## Problem description
Images are not part of the copy; write out the rest of the data exactly as given.

## Given data

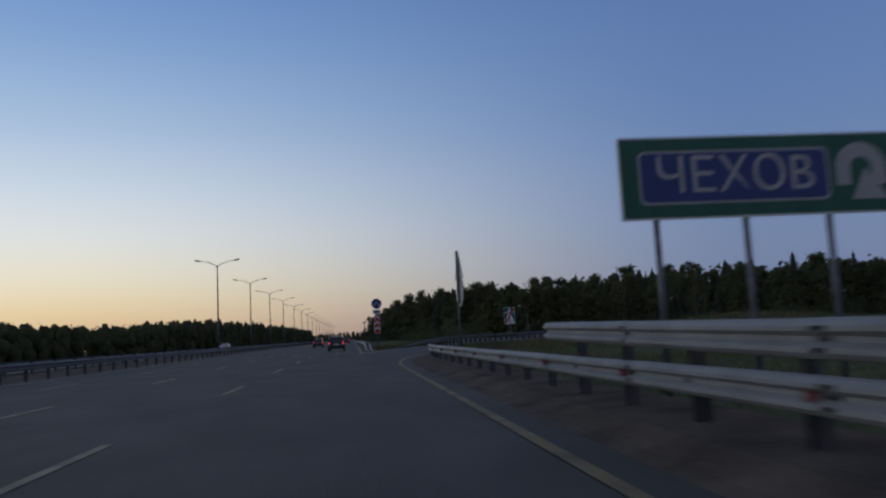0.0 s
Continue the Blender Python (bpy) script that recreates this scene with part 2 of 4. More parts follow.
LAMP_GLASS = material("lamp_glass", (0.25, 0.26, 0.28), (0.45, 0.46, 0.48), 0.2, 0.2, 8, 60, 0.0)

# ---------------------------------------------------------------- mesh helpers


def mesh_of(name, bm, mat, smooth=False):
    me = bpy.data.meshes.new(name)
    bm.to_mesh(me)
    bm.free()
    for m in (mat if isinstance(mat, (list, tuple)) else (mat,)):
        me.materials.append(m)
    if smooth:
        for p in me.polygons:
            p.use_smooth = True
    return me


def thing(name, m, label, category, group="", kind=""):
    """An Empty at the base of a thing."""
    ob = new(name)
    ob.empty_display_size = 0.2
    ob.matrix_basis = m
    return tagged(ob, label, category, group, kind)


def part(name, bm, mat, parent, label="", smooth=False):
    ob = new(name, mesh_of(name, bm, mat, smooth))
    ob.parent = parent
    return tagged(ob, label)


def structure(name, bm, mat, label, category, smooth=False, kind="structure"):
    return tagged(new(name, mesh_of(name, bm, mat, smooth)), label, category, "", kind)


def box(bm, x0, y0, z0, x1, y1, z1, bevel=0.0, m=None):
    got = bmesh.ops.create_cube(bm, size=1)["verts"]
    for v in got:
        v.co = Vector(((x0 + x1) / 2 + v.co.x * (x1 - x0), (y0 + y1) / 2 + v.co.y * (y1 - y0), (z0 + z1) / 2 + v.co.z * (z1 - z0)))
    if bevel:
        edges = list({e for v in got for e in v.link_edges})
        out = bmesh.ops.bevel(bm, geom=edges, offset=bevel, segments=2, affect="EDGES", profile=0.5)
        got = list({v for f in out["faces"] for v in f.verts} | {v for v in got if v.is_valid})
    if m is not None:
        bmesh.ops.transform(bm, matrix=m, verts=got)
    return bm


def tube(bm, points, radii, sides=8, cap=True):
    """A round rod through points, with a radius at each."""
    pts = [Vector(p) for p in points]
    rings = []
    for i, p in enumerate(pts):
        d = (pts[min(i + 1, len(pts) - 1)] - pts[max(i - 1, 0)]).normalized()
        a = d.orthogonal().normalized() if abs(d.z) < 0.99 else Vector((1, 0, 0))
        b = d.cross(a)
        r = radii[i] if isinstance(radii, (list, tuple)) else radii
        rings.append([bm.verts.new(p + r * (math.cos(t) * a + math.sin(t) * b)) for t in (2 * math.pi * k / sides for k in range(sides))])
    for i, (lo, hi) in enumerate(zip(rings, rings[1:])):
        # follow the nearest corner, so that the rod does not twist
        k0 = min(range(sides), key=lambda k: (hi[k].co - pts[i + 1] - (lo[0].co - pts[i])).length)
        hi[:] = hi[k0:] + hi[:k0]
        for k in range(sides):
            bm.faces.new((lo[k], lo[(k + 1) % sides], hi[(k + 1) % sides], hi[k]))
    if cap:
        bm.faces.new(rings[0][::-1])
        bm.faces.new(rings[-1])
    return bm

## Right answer
0.0 s
Continue the Blender Python (bpy) script that recreates this scene with part 2 of 4. More parts follow.
LAMP_GLASS = material("lamp_glass", (0.25, 0.26, 0.28), (0.45, 0.46, 0.48), 0.2, 0.2, 8, 60, 0.0)

# ---------------------------------------------------------------- mesh helpers


def mesh_of(name, bm, mat, smooth=False):
    me = bpy.data.meshes.new(name)
    bm.to_mesh(me)
    bm.free()
    for m in (mat if isinstance(mat, (list, tuple)) else (mat,)):
        me.materials.append(m)
    if smooth:
        for p in me.polygons:
            p.use_smooth = True
    return me


def thing(name, m, label, category, group="", kind=""):
    """An Empty at the base of a thing."""
    ob = new(name)
    ob.empty_display_size = 0.2
    ob.matrix_basis = m
    return tagged(ob, label, category, group, kind)


def part(name, bm, mat, parent, label="", smooth=False):
    ob = new(name, mesh_of(name, bm, mat, smooth))
    ob.parent = parent
    return tagged(ob, label)


def structure(name, bm, mat, label, category, smooth=False, kind="structure"):
    return tagged(new(name, mesh_of(name, bm, mat, smooth)), label, category, "", kind)


def box(bm, x0, y0, z0, x1, y1, z1, bevel=0.0, m=None):
    got = bmesh.ops.create_cube(bm, size=1)["verts"]
    for v in got:
        v.co = Vector(((x0 + x1) / 2 + v.co.x * (x1 - x0), (y0 + y1) / 2 + v.co.y * (y1 - y0), (z0 + z1) / 2 + v.co.z * (z1 - z0)))
    if bevel:
        edges = list({e for v in got for e in v.link_edges})
        out = bmesh.ops.bevel(bm, geom=edges, offset=bevel, segments=2, affect="EDGES", profile=0.5)
        got = list({v for f in out["faces"] for v in f.verts} | {v for v in got if v.is_valid})
    if m is not None:
        bmesh.ops.transform(bm, matrix=m, verts=got)
    return bm


def tube(bm, points, radii, sides=8, cap=True):
    """A round rod through points, with a radius at each."""
    pts = [Vector(p) for p in points]
    rings = []
    for i, p in enumerate(pts):
        d = (pts[min(i + 1, len(pts) - 1)] - pts[max(i - 1, 0)]).normalized()
        a = d.orthogonal().normalized() if abs(d.z) < 0.99 else Vector((1, 0, 0))
        b = d.cross(a)
        r = radii[i] if isinstance(radii, (list, tuple)) else radii
        rings.append([bm.verts.new(p + r * (math.cos(t) * a + math.sin(t) * b)) for t in (2 * math.pi * k / sides for k in range(sides))])
    for i, (lo, hi) in enumerate(zip(rings, rings[1:])):
        # follow the nearest corner, so that the rod does not twist
        k0 = min(range(sides), key=lambda k: (hi[k].co - pts[i + 1] - (lo[0].co - pts[i])).length)
        hi[:] = hi[k0:] + hi[:k0]
        for k in range(sides):
            bm.faces.new((lo[k], lo[(k + 1) % sides], hi[(k + 1) % sides], hi[k]))
    if cap:
        bm.faces.new(rings[0][::-1])
        bm.faces.new(rings[-1])
    return bm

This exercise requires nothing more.